Are the UK's borders being compromised by legacy IT systems?
My sources suggest that the IT problems that affected UK airports and sea ports earlier this week were related to Warnings Index, the ageing system that sits at the heart of the UK’s border controls.
Travellers into the UK faced long delays through immigration on Wednesday 30 April as a result of the glitches. Airports including Gatwick, Heathrow, Luton, Stansted and Birmingham were affected, as well as Dover and Southampton docks.
Warnings Index (WI) is the common link between passport scanners, border control gates, and the systems used by border authorities. To ensure maximum resilience, every major port keeps a local copy of the WI database in case there is a problem with the central system.
If both the central system and the local databases were affected – as seems likely – it suggests a major flaw somewhere in Warnings Index or its underlying infrastructure.

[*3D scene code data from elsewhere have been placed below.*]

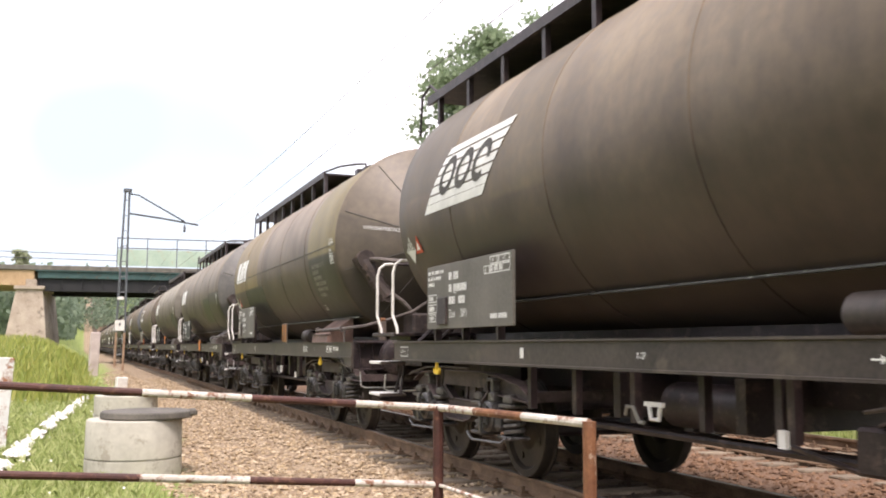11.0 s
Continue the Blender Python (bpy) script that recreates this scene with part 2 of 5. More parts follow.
ABUT = surface("buff masonry", (0.36, 0.24, 0.13), (0.52, 0.37, 0.22), 0.9, 0, 0.8, 9, 0.3, (0.25, 0.17, 0.1), 0.25)
PANEL = surface("pale green parapet sheet", (0.3, 0.4, 0.32), (0.42, 0.52, 0.42), 0.6, 0, 0.6, 8, 0.1, (0.4, 0.28, 0.16), 0.12)
GALV = surface("grey painted steel", (0.09, 0.1, 0.11), (0.16, 0.17, 0.18), 0.5, 0.4, 3, 30, 0.1)
MAST_FOOT = surface("rust-brown mast paint", (0.26, 0.16, 0.1), (0.4, 0.27, 0.18), 0.8, 0, 3, 30, 0.2)
WIRE = surface("copper wire", (0.12, 0.11, 0.1), (0.2, 0.18, 0.16), 0.5, 0.5, 3, 30, 0.0)
BARK = surface("birch bark", (0.25, 0.23, 0.2), (0.55, 0.52, 0.47), 0.9, 0, 4, 30, 0.3, (0.05, 0.045, 0.04), 0.2)
LEAF = islands("leaves", [(0.25, 0.32, 0.19), (0.29, 0.365, 0.22), (0.34, 0.42, 0.26), (0.27, 0.34, 0.205)], 0.6, 0.62)
LEAF_DARK = islands("shrub leaves", [(0.05, 0.08, 0.035), (0.08, 0.12, 0.05), (0.12, 0.17, 0.075)], 0.6, 0.35)
LEAF_PALE = islands("pale leaves", [(0.36, 0.41, 0.25), (0.44, 0.48, 0.31), (0.5, 0.52, 0.36)], 0.6, 0.55)
# distance haze is painted into these greyed, low-contrast tones
LEAF_HAZED = islands("far leaves paled by haze", [(0.18, 0.235, 0.165), (0.21, 0.27, 0.185), (0.24, 0.3, 0.21)], 0.8, 0.5)

CONCRETE_PINK = surface("pinkish concrete", (0.42, 0.34, 0.31), (0.6, 0.52, 0.48), 0.9, 0, 2, 20, 0.2)
PANEL_RUST = surface("rust-eaten white enamel", (0.6, 0.6, 0.58), (0.78, 0.78, 0.76), 0.5, 0, 1.5, 20, 0.15, (0.3, 0.13, 0.06), 0.35)
LIME = surface("white rubble", (0.6, 0.58, 0.54), (0.8, 0.78, 0.74), 0.9, 0, 4, 40, 0.3)
WEED = islands("weed blades", [(0.22, 0.27, 0.05), (0.34, 0.36, 0.08), (0.16, 0.22, 0.04), (0.42, 0.4, 0.12)], 0.6)


# ---------------------------------------------------------------- mesh helpers
def finish(bm, name, mat, sharp=28):
    bm.normal_update()
    for f in bm.faces:
        f.smooth = True
    for e in bm.edges:
        if len(e.link_faces) == 2 and e.calc_face_angle(0) > radians(sharp):
            e.smooth = False
    me = bpy.data.meshes.new(name)
    bm.to_mesh(me)
    bm.free()
    for q in (mat if isinstance(mat, (list, tuple)) else [mat]):
        me.materials.append(q)
    return me


def pieces(name, build, mat):
    """The separate bodies of a build, each as a mesh of its own."""
    bm = bmesh.new()
    build(bm)
    bm.verts.index_update()
    seen, out = set(), []
    for v in bm.verts:
        if v in seen:
            continue
        todo, body = [v], []
        seen.add(v)
        while todo:
            q = todo.pop()
            body.append(q)
            for e in q.link_edges:
                o = e.other_vert(q)
                if o not in seen:
                    seen.add(o)
                    todo.append(o)
        one = bmesh.new()
        m = {q: one.verts.new(q.co) for q in body}
        for f in {f for q in body for f in q.link_faces}:
            one.faces.new([m[q] for q in f.verts])
        out.append(finish(one, name, mat))
    bm.free()
    return out


def part(name, data, mat, parent, label=""):
    """One mesh object under a thing or under a part."""
    me = finish(data, name, mat) if isinstance(data, bmesh.types.BMesh) else data
    ob = new(name, me)
    ob.parent = parent
    if label:
        ob["label"] = label
    return ob


def thing(name, label, category, m=None, group="", kind=""):
    ob = tagged(new(name), label, category, group, kind)
    if m is not None:
        ob.matrix_world = m
    return ob


def solid(name, data, mat, label, category, group="", kind="", m=None):
    me = finish(data, name, mat) if isinstance(data, bmesh.types.BMesh) else data
    ob = tagged(new(name, me), label, category, group, kind)
    if m is not None:
        ob.matrix_world = m
    return ob


def box(bm, x0, x1, y0, y1, z0, z1, bevel=0.0):
    r = bmesh.ops.create_cube(bm, size=1.0, matrix=Matrix.LocRotScale(((x0 + x1) / 2, (y0 + y1) / 2, (z0 + z1) / 2), None, (abs(x1 - x0), abs(y1 - y0), abs(z1 - z0))))
    if bevel:
        es = list({e for v in r["verts"] for e in v.link_edges})
        bmesh.ops.bevel(bm, geom=es, offset=bevel, segments=1, affect="EDGES")
    return bm


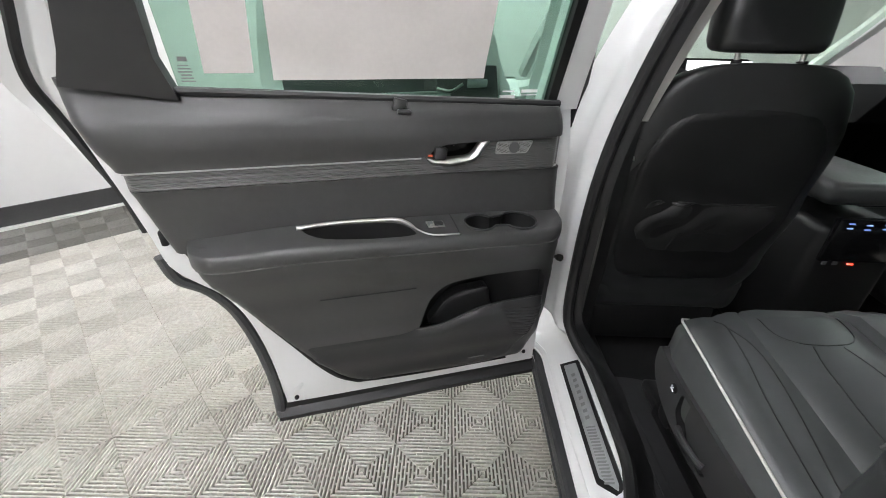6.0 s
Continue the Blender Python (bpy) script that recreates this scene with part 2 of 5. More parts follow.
def resample(poly, step):
    out = []
    for i in range(len(poly)):
        a, b = Vector(poly[i][:2]), Vector(poly[(i + 1) % len(poly)][:2])
        n = max(1, int((b - a).length / step))
        out += [a.lerp(b, k / n) for k in range(n)]
    return out


def sheet(outline, place, step=0.03, holes=(), thick=0.0, along=None):
    """A filled outline in two coordinates, cut out with holes, bent into space by place(a, b); thick metres of depth along the vector."""
    from mathutils.geometry import delaunay_2d_cdt
    loops = [resample(l, step) for l in (outline, *holes)]
    pts, edges = [], []
    for l in loops:
        s = len(pts)
        pts += l
        edges += [(s + i, s + (i + 1) % len(l)) for i in range(len(l))]
    xs, ys = [p[0] for p in loops[0]], [p[1] for p in loops[0]]
    border = [(Vector(a), Vector(b)) for l in loops for a, b in zip(l, l[1:] + l[:1])]
    row = 0
    y = min(ys) + step / 2
    while y < max(ys):
        x = min(xs) + step * (0.5 if row % 2 else 0.25)
        while x < max(xs):
            if inside((x, y), loops[0]) and not any(inside((x, y), h) for h in loops[1:]):
                q = Vector((x, y))
                if all((a - q).length > step * 0.45 for a, _ in border):
                    pts.append(q)
            x += step
        y += step * 0.87
        row += 1
    vs, _, fs, *_ = delaunay_2d_cdt([Vector(p[:2]) for p in pts], edges, [], 0, 1e-6)
    bm = bmesh.new()
    keep = []
    for f in fs:
        c = sum((vs[i] for i in f), Vector((0, 0))) / len(f)
        if inside(c, loops[0]) and not any(inside(c, h) for h in loops[1:]):
            keep.append(f)
    front = [bm.verts.new(place(v[0], v[1])) for v in vs]
    for f in keep:
        bm.faces.new([front[i] for i in f])
    if thick:
        d = Vector(along) * thick
        rim = [e for e in bm.edges if len(e.link_faces) == 1]
        back = {}
        for f in keep:
            for i in f:
                if i not in back:
                    back[i] = bm.verts.new(front[i].co + d)
        index = {v: i for i, v in enumerate(front)}
        pairs = [(index[e.verts[0]], index[e.verts[1]]) for e in rim]
        for f in keep:
            bm.faces.new([back[i] for i in reversed(f)])
        for a, b in pairs:
            bm.faces.new((front[a], front[b], back[b], back[a]))
    loose = [v for v in bm.verts if not v.link_faces]
    bmesh.ops.delete(bm, geom=loose, context="VERTS")
    return bm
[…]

We will never know for sure – the Home Office has a policy never to comment on anything to do with Warnings Index, such is its sensitivity and importance for UK border security.
WI is used to check travellers against lists of known criminals, terrorists or others that the government considers should be excluded from the UK or flagged upon entry.
The Warnings Index system, provided by Fujitsu, is understood to be nearly 20 years’ old. Previous parliamentary investigations have shown the data it contains to be poor quality, often out of date, and badly managed.
A report last year by John Vine, the independent chief inspector of borders and immigration, said Warnings Index contains “critical system vulnerabilities”.
If those vulnerabilities were related to the latest glitches, then Vine’s warnings cannot be heeded quickly enough.
But the planned replacement for WI continues to be delayed.
The Home Office’s latest plans to replace Warnings Index were vetoed by the Cabinet Office last year. The new Border Systems Programme (BSP) went before the Cabinet Office for approval in summer 2013, but was rejected because it did not conform to the guidelines issued by the Government Digital Service (GDS).
The project was subsequently reviewed and a new approach was initiated that conforms more closely to the agile and digital principles established by GDS, using in-house software developers to build a prototype system.
It was the second time plans to replace Warnings Index have run into problems.
BSP also aims to replace another critical border system known as Semaphore, which was developed by IBM in 2004 and intended to be only a pilot project before the wider e-Borders programme was put in place.
The original e-Borders programme was terminated last year and merged into BSP, four years after a £750m contract with Raytheon was cancelled. The current systems also do not support additional functions promised by the government, such as exit checks, which are needed to track people moving in and out of the country.
My sources also suggest that only a handful of people remain in government who have the skills and knowledge to support Warnings Index (a situation not uncommon to a lot of legacy government IT).
So the UK is a left with an ageing IT system, containing known vulnerabilities, with scarce supporting expertise, that has now been shown to have the ability to effectively close the UK’s borders if it fails.
A project may be underway to replace Warnings Index at last, but this week’s glitches demonstrate that until that is finally completed, there is a very real risk that UK border security could be compromised by its legacy IT systems.